Required work -
What is the number of lines containing "recreates"? Give only that number.

Input data -
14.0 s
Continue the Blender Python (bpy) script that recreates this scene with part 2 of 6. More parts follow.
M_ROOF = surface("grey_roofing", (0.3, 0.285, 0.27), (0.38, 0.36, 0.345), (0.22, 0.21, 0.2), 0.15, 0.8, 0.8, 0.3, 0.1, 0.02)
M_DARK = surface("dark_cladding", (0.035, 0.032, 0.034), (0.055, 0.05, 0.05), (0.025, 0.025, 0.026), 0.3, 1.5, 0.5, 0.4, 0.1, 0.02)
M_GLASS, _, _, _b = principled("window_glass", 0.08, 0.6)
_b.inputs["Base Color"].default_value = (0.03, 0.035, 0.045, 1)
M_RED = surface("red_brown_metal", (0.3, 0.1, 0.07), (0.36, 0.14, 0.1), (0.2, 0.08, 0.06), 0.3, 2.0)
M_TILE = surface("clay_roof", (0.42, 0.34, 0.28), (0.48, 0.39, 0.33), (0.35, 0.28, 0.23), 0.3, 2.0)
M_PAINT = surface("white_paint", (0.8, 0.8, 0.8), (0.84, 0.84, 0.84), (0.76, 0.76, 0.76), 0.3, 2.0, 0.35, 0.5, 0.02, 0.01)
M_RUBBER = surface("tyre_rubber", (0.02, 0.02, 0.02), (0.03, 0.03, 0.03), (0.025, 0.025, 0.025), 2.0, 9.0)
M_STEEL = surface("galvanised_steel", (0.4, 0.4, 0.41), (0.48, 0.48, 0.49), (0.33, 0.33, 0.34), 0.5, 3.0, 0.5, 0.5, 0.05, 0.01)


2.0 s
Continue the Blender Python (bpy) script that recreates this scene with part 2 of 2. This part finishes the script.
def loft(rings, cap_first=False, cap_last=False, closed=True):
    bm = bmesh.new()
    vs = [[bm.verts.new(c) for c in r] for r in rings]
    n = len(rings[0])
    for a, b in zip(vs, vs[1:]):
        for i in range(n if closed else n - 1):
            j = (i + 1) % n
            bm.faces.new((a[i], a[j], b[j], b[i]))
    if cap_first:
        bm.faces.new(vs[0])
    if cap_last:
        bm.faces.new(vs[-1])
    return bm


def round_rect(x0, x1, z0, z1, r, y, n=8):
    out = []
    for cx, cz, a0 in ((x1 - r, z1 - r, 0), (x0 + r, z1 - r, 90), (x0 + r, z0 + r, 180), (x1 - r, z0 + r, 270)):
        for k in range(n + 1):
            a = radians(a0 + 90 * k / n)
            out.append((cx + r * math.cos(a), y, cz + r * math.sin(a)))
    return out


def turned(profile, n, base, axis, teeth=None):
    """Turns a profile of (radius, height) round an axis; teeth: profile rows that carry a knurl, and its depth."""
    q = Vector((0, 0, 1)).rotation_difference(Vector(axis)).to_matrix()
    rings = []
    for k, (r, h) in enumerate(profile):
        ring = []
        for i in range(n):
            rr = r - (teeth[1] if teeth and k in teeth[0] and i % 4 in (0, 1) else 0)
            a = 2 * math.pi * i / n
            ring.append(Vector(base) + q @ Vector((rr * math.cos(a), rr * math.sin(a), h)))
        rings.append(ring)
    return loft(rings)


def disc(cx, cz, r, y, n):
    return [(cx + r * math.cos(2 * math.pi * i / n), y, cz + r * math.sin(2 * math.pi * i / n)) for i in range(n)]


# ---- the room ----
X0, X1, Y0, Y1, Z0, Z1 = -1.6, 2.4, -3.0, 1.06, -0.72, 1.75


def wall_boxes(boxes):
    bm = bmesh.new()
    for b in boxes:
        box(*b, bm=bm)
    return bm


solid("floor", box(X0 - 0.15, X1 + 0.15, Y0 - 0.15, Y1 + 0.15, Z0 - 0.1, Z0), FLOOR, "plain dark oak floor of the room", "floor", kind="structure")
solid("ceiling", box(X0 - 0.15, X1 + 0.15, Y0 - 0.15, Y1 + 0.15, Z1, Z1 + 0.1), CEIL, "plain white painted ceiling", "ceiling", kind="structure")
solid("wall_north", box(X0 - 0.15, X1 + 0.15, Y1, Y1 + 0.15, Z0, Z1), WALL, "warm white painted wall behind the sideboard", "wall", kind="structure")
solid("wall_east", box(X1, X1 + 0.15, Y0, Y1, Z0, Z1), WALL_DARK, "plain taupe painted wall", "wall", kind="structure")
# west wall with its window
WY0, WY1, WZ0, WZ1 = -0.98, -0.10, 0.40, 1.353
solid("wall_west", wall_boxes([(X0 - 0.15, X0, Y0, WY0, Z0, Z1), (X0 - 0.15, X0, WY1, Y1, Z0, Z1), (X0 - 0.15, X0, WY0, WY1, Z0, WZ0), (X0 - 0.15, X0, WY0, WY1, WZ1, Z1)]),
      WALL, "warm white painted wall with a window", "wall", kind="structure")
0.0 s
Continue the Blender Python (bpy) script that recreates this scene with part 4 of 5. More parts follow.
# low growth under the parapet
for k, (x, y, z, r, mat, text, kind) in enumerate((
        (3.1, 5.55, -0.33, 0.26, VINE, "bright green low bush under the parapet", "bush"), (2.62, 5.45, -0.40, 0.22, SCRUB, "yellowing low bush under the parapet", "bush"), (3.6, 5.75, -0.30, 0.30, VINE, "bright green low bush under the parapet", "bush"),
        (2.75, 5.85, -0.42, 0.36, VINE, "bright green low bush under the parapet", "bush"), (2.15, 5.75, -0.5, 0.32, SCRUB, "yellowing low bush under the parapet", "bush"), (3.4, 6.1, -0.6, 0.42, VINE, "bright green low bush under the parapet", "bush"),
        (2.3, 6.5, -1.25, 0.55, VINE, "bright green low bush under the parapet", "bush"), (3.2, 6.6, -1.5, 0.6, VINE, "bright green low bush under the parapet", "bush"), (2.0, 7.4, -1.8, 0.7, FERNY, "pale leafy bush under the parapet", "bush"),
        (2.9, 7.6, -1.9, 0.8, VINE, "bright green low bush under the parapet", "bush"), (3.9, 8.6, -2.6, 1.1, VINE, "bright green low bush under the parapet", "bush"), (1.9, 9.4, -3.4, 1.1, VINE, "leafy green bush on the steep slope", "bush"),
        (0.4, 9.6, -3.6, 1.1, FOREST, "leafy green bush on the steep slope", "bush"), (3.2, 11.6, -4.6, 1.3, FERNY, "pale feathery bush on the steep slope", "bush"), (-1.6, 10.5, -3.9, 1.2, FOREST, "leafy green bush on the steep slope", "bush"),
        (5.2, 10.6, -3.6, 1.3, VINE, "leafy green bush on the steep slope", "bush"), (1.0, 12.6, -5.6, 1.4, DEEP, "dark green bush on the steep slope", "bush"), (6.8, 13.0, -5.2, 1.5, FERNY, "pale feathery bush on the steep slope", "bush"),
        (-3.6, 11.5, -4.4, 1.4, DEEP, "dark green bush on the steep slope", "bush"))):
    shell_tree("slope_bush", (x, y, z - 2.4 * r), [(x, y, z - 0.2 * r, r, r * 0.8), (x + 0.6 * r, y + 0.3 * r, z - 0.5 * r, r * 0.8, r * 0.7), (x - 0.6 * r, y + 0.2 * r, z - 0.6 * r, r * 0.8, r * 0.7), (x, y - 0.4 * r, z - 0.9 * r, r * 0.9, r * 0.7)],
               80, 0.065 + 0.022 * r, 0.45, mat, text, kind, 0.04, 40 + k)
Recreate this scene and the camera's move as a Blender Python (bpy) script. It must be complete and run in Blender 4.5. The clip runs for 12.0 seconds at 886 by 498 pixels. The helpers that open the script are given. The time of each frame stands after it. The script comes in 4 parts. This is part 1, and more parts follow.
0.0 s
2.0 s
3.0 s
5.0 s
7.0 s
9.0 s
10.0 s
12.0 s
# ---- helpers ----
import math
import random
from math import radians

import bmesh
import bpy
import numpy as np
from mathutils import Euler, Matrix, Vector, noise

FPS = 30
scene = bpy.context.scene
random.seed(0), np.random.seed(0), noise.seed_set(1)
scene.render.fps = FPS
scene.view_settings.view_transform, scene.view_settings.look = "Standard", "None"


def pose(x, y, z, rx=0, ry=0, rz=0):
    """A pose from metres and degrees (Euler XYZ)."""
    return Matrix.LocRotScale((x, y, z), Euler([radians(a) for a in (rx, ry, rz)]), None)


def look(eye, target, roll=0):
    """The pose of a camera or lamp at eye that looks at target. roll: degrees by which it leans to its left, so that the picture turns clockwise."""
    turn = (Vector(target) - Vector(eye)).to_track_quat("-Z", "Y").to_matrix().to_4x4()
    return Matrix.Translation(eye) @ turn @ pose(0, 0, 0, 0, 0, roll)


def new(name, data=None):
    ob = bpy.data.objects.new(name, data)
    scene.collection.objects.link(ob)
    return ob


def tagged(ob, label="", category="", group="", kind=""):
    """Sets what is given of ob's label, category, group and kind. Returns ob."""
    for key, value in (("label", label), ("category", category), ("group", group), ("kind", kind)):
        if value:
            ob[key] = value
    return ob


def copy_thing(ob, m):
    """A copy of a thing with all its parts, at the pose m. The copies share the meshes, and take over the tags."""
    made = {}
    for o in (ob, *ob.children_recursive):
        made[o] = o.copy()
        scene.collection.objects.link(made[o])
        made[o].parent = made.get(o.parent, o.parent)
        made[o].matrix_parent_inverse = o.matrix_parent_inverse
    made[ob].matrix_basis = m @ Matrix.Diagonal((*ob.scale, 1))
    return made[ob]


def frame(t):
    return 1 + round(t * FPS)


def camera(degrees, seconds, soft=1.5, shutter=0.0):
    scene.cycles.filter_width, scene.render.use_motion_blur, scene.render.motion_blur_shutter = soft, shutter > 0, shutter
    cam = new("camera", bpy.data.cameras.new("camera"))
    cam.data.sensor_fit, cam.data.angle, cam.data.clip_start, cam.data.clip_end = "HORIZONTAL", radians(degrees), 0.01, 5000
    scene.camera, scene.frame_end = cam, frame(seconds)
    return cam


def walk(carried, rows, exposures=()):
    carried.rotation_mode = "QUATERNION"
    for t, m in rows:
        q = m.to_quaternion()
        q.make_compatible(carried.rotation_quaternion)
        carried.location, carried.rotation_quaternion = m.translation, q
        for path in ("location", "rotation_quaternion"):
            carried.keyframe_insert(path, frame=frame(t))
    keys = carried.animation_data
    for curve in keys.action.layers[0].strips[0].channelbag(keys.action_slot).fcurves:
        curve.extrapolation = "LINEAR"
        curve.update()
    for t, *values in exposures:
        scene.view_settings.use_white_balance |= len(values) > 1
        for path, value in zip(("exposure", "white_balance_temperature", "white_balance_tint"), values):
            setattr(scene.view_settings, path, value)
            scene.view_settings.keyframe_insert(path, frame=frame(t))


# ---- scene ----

Exercise solution -
3